Short task: Exactly retype the opening line of the entries and every line after it, ending with the line that contains "return k.outputs[2]". Skip all pictures.

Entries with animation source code
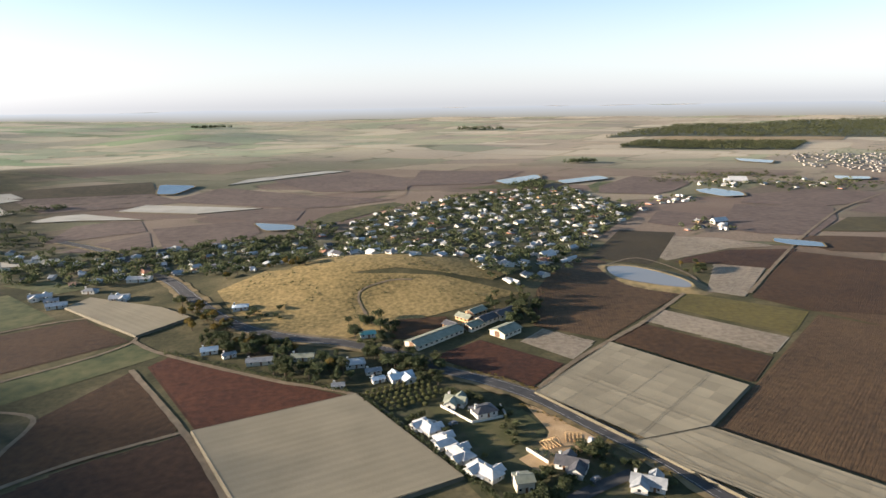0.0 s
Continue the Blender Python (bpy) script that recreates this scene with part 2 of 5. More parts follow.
def land_material():
    """The open land: dry grass, scrub on the steep parts, a far patchwork of fields paled for haze."""
    m = bpy.data.materials.new("land")
    m.use_nodes = True
    n, l = m.node_tree.nodes, m.node_tree.links
    b = n["Principled BSDF"]
    geo = n.new("ShaderNodeNewGeometry")

    def noise_node(scale, detail=5, stretch=None):
        k = n.new("ShaderNodeTexNoise")
        k.inputs["Scale"].default_value, k.inputs["Detail"].default_value = scale, detail
        l.new(geo.outputs["Position"], k.inputs["Vector"])
        return k.outputs[0]

    def ramp(src, stops):
        r = n.new("ShaderNodeValToRGB")
        e = r.color_ramp.elements
        e[0].position, e[0].color = stops[0][0], (*stops[0][1], 1)
        e[1].position, e[1].color = stops[-1][0], (*stops[-1][1], 1)
        for p, c in stops[1:-1]:
            e.new(p).color = (*c, 1)
        l.new(src, r.inputs[0])
        return r.outputs[0]

    def mix(fac, a, c):
        k = n.new("ShaderNodeMix")
        k.data_type = "RGBA"
        l.new(fac, k.inputs[0])
        l.new(a, k.inputs[6])
        l.new(c, k.inputs[7])
        return k.outputs[2]

    grass = ramp(noise_node(0.03, 8), [(0.3, (0.058, 0.056, 0.028)), (0.5, (0.118, 0.104, 0.055)), (0.68, (0.2, 0.168, 0.096))])
    scrub = ramp(noise_node(0.09, 8), [(0.3, (0.06, 0.049, 0.034)), (0.5, (0.087, 0.071, 0.048)), (0.7, (0.122, 0.097, 0.064))])
    turned = n.new("ShaderNodeMapping")
    turned.inputs["Rotation"].default_value = (0, 0, 0.5)
    turned.inputs["Scale"].default_value = (0.0044, 0.0078, 0)
    wavy, push = n.new("ShaderNodeTexNoise"), n.new("ShaderNodeVectorMath")
    wavy.inputs["Scale"].default_value = 0.004
    push.operation = "MULTIPLY_ADD"
    push.inputs[1].default_value = (60, 60, 0)
    l.new(geo.outputs["Position"], wavy.inputs["Vector"])
    l.new(wavy.outputs["Color"], push.inputs[0])
    l.new(geo.outputs["Position"], push.inputs[2])
    l.new(push.outputs[0], turned.inputs["Vector"])
    vor, second = n.new("ShaderNodeTexVoronoi"), n.new("ShaderNodeTexVoronoi")
    second.feature = "F2"
    sep = n.new("ShaderNodeSeparateColor")
    for k in (vor, second):
        k.distance = "CHEBYCHEV"
        k.inputs["Scale"].default_value, k.inputs["Randomness"].default_value = 1.0, 0.75
        l.new(turned.outputs[0], k.inputs["Vector"])
    l.new(vor.outputs["Color"], sep.inputs[0])
    # far fields pale and greyish, with haze put into their colours
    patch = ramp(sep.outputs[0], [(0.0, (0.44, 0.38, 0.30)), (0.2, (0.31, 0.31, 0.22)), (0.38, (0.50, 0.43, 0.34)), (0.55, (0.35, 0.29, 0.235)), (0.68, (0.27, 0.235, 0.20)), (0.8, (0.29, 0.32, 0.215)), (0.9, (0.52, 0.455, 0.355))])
    patch.node.color_ramp.interpolation = "CONSTANT"
    att = n.new("ShaderNodeVertexColor")
    att.layer_name = "cover"
    s2 = n.new("ShaderNodeSeparateColor")
    l.new(att.outputs[0], s2.inputs[0])
    wet = n.new("ShaderNodeVertexColor")
    wet.layer_name = "lush"
    s3 = n.new("ShaderNodeSeparateColor")
    l.new(wet.outputs[0], s3.inputs[0])
    leafy = ramp(sep.outputs[1], [(0.0, (0.22, 0.26, 0.18)), (0.2, (0.36, 0.34, 0.26)), (0.38, (0.17, 0.26, 0.135)), (0.55, (0.24, 0.235, 0.19)), (0.7, (0.27, 0.33, 0.22)), (0.88, (0.43, 0.39, 0.31))])
    leafy.node.color_ramp.interpolation = "CONSTANT"
    patch = mix(s3.outputs[0], patch, leafy)
    soft = ramp(noise_node(0.006, 6), [(0.35, (0.20, 0.205, 0.135)), (0.65, (0.34, 0.31, 0.22))])
    half = n.new("ShaderNodeValue")
    half.outputs[0].default_value = 0.3
    patch = mix(half.outputs[0], patch, soft)
    # hedges and tracks between the far fields
    edge, line = n.new("ShaderNodeMath"), n.new("ShaderNodeMapRange")
    edge.operation = "SUBTRACT"
    l.new(second.outputs["Distance"], edge.inputs[0])
    l.new(vor.outputs["Distance"], edge.inputs[1])
    line.inputs[1].default_value, line.inputs[2].default_value, line.inputs[3].default_value, line.inputs[4].default_value = 0.012, 0.045, 0.6, 0.0
    l.new(edge.outputs[0], line.inputs[0])
    patch = mix(line.outputs[0], patch, ramp(noise_node(0.012, 3), [(0.42, (0.085, 0.10, 0.055)), (0.58, (0.40, 0.33, 0.23))]))
    # ploughed and vine-grown land between the town and the far plain, paled for haze
    tilled = ramp(noise_node(0.008, 7), [(0.32, (0.13, 0.102, 0.083)), (0.5, (0.19, 0.152, 0.12)), (0.64, (0.25, 0.205, 0.155)), (0.72, (0.27, 0.25, 0.17))])
    plots = ramp(sep.outputs[2], [(0.0, (0.115, 0.082, 0.072)), (0.22, (0.2, 0.155, 0.12)), (0.4, (0.13, 0.15, 0.085)), (0.55, (0.15, 0.108, 0.09)), (0.7, (0.29, 0.25, 0.18)), (0.82, (0.1, 0.088, 0.068)), (0.92, (0.17, 0.18, 0.11))])
    plots.node.color_ramp.interpolation = "CONSTANT"
    share = n.new("ShaderNodeValue")
    share.outputs[0].default_value = 0.6
    tilled = mix(line.outputs[0], mix(share.outputs[0], tilled, plots), ramp(noise_node(0.02, 3), [(0.42, (0.05, 0.06, 0.033)), (0.58, (0.26, 0.21, 0.15))]))
    # dark green scrub, also painted where mountain shadow and backlit land look dark
    shade_heath = ramp(noise_node(0.03, 7), [(0.32, (0.028, 0.032, 0.016)), (0.5, (0.049, 0.05, 0.025)), (0.66, (0.092, 0.08, 0.043))])
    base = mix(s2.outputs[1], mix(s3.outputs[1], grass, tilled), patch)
    blotch = ramp(noise_node(0.007, 4), [(0.36, (0.06, 0.05, 0.037)), (0.5, (0.09, 0.072, 0.051)), (0.64, (0.128, 0.1, 0.071))])
    some = n.new("ShaderNodeValue")
    some.outputs[0].default_value = 0.5
    scrub = mix(some.outputs[0], scrub, blotch)
    base = mix(s2.outputs[0], base, scrub)
    base = mix(s3.outputs[2], base, shade_heath)
    # pale rock of the upper mountain, lightened further to carry haze and glare
    hazed_rock = ramp(noise_node(0.009, 5), [(0.35, (0.165, 0.146, 0.12)), (0.55, (0.2, 0.178, 0.148)), (0.7, (0.25, 0.222, 0.186))])
    base = mix(s2.outputs[2], base, hazed_rock)
    # tufts and low shrubs
    tuft = ramp(noise_node(0.42, 7), [(0.36, (0.55, 0.56, 0.52)), (0.5, (0.97, 0.97, 0.95)), (0.66, (1.4, 1.35, 1.2))])
    grain = n.new("ShaderNodeMix")
    grain.data_type, grain.blend_type = "RGBA", "MULTIPLY"
    grain.inputs[0].default_value = 0.38
    l.new(base, grain.inputs[6])
    l.new(tuft, grain.inputs[7])
    l.new(grain.outputs[2], b.inputs["Base Color"])
    b.inputs["Roughness"].default_value = 0.95
    b.inputs["Specular IOR Level"].default_value = 0.15
    bp = n.new("ShaderNodeBump")
    bp.inputs["Strength"].default_value, bp.inputs["Distance"].default_value = 0.35, 0.6
    l.new(noise_node(0.35, 6), bp.inputs["Height"])
    l.new(bp.outputs[0], b.inputs["Normal"])
    return m


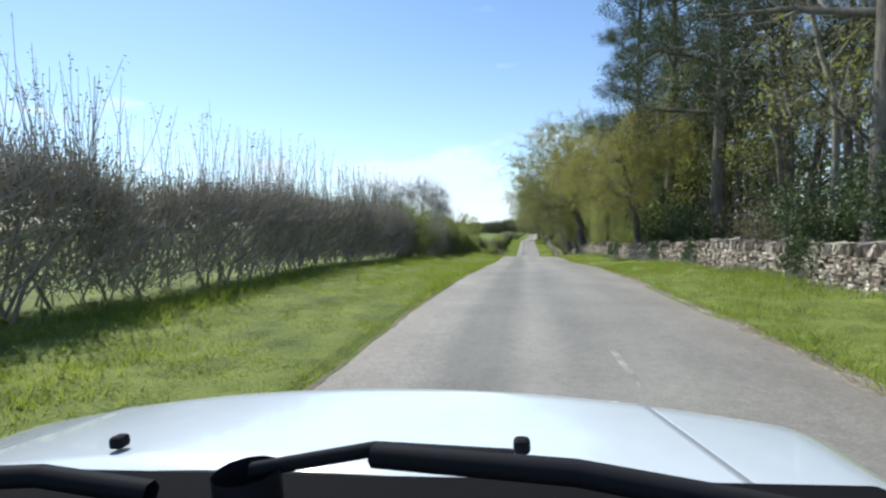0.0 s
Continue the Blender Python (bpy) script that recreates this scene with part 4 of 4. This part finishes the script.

Exercise answer:
0.0 s
Continue the Blender Python (bpy) script that recreates this scene with part 2 of 5. More parts follow.
def land_material():
    """The open land: dry grass, scrub on the steep parts, a far patchwork of fields paled for haze."""
    m = bpy.data.materials.new("land")
    m.use_nodes = True
    n, l = m.node_tree.nodes, m.node_tree.links
    b = n["Principled BSDF"]
    geo = n.new("ShaderNodeNewGeometry")

    def noise_node(scale, detail=5, stretch=None):
        k = n.new("ShaderNodeTexNoise")
        k.inputs["Scale"].default_value, k.inputs["Detail"].default_value = scale, detail
        l.new(geo.outputs["Position"], k.inputs["Vector"])
        return k.outputs[0]

    def ramp(src, stops):
        r = n.new("ShaderNodeValToRGB")
        e = r.color_ramp.elements
        e[0].position, e[0].color = stops[0][0], (*stops[0][1], 1)
        e[1].position, e[1].color = stops[-1][0], (*stops[-1][1], 1)
        for p, c in stops[1:-1]:
            e.new(p).color = (*c, 1)
        l.new(src, r.inputs[0])
        return r.outputs[0]

    def mix(fac, a, c):
        k = n.new("ShaderNodeMix")
        k.data_type = "RGBA"
        l.new(fac, k.inputs[0])
        l.new(a, k.inputs[6])
        l.new(c, k.inputs[7])
        return k.outputs[2]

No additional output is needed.